The course was absolutely beautiful, but it was definitely open and very rural. The sun was at my back almost the entire way, but it poked through the clouds just often enough to cast a shining glow across the farms and canals I ran alongside. The spectators were few, but those that came out made all the difference. There was even a para-glider floating across the sky! My parents and sisters traveled several hours to join my family and friends here in supporting me along the course. I outfitted them with things I'd need along the way and they followed through wonderfully. Except for the gal I rode next to on the bus, I was never struck up in conversation with another runner along the course, but I did make an effort to acknowledge those I passed with a "how're you doing?" or some other greeting. It took about 13 miles before the ranks really thinned out, but for the first half of the run I yo-yo'ed quite a bit with the same people, one fellow in particular who caught me at the end to congratulate me and thank me for helping him keep his pace.

I was particularly diligent in drinking and snacking often and along with the walking breaks, I know it helped my performance enormously. I carried my own Gatorade, but also drank cups of water that were offered at the aid stations. Bits of bagel, gummy bears, a whole banana, orange wedges and three energy gels sustained me through the entire 26 miles. I was a little concerned upon learning the port-a-potties were eight miles apart along the course, but fortunately didn't need to take advantage of them anyway.
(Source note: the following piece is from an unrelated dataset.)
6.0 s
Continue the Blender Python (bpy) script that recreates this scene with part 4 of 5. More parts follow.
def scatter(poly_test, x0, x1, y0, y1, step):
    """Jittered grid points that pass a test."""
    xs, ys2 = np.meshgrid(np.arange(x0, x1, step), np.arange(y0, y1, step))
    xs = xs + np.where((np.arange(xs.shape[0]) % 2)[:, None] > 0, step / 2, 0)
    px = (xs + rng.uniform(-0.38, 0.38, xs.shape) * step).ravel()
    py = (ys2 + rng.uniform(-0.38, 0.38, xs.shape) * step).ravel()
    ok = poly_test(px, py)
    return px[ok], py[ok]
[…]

I kept an eye on my watch at certain mile-markers and realized I'd set a PB time for the half distance when I crossed it. Part of me was proud of that fact, but another part worried a bit that I hadn't paced myself slowly enough during the first half. But what was done was done and I kept on trucking. At mile 15, the course passed by a small cemetary. I laughed to myself at the irony of it... which apparently was recognized by others as well with a sign on a post that read, "NO, you can't stop here!!" It was shortly after this that I passed a barefoot runner. I'd noticed him very early on and just shook my head in amazement. He passed me five miles or so into the race, but when I overtook him many miles later, he was still moving but looked to be in some pain. I asked how the feet were and when he replied positively, I told him he was amazing and wished him luck. Didn't ever see him again.

The real first hint of fatigue set in around mile 18. By this point, I was two miles into a stretch of the course that consisted of rolling farm hills. I'd trained very well for hills and felt strong doing them, but they were definitely a challenge so many miles into the run. My calves started burning a little during the hills, but only enough to gently remind me I was running a marathon. I forged ahead and was distracted nicely by more signs along the road ("This is fun... right?!" and "Just keep on breathing") and a small, bright red single-engine plane that passed overhead several times.

Before I knew it, I was at mile 20. A glance at my watch told me I was 12 minutes ahead of pace from my 20 mile training run and I made a quick mental calcuation of what my potential finishing time could be if I could keep up that pace. Though my ultimate goal all along was just to finish, I knew what I was capable of doing and the thought of beating that time was all the motivation I needed. I saved my last energy gel specifically for mile 20 and when I finished it and felt the subsequent "kick", it was time to kick my heart into gear and finish this thing off. I'd wanted to run the last 10K without walking and I did for the most part. Except for the last few aid stations through which I walked shortly, I kept running. As it reached miles 22, then 23 and 24 my pace slowed more and more. My body ached top to bottom, but I was still running. And amazingly, I still felt really good doing it. Finally, the last mile point two-- the homestretch!-- and I think I was just a tiny bit delirious. This stretch was on mainstreet in downtown with traffic on both sides, and even with people honking and cheering from their cars, all I could concentrate on was taking the small, slow steps needed toward the finish line. The last 300 yards were a blur, but when I heard the crowd start to cheer and I saw the finish line, I snapped to attention and picked up my pace. I heard my name called and held up my arms to cheer for myself when I crossed the gate. I did it!! My final time was 4:26:54... a time I didn't think I would even come near to achieving (and which was good enough to place me in the top half of the overall runners and 7th place out of 23 women). I felt utterly exhausted but absolutely triumphant. Once out of the way of the crowd, I fell to my knees, held my head in my hands and sobbed, knowing I had just accomplished something extraordinary by all standards. 
Angie Now the Avid Runner!

I'll never be a speedster and will probably always place somewhere in the middle of the pack, but whether it's a local 5K or another marathon, I'm always planning my next race. To date, I've finished 13 half-marathons and 4 full marathons... with many more to come! 

My family and friends are a huge support, of which I couldn't do without. But truth be known, I don't run for anyone but myself. I run to test my body. I run to clear my mind. I run to embrace my emotions. I run to celebrate my life. It's what I do. It's what I am. I am a runner!

Be Sure to check out Angie's blog, Tall Girl Running.

1 comment:

Don said...

An inspiring story, and I really enjoyed the final sentence: "I am a runner." It's wonderful to make that personal transition into how you see yourself. A week ago my granddaughter saw me change into some shorts. She asked, "Are you going for a run?" The answer was "No. Just getting comfortable." But the validation wast there... even my granddaughter sees her grandpa as... a runner. Thanks for posting the story.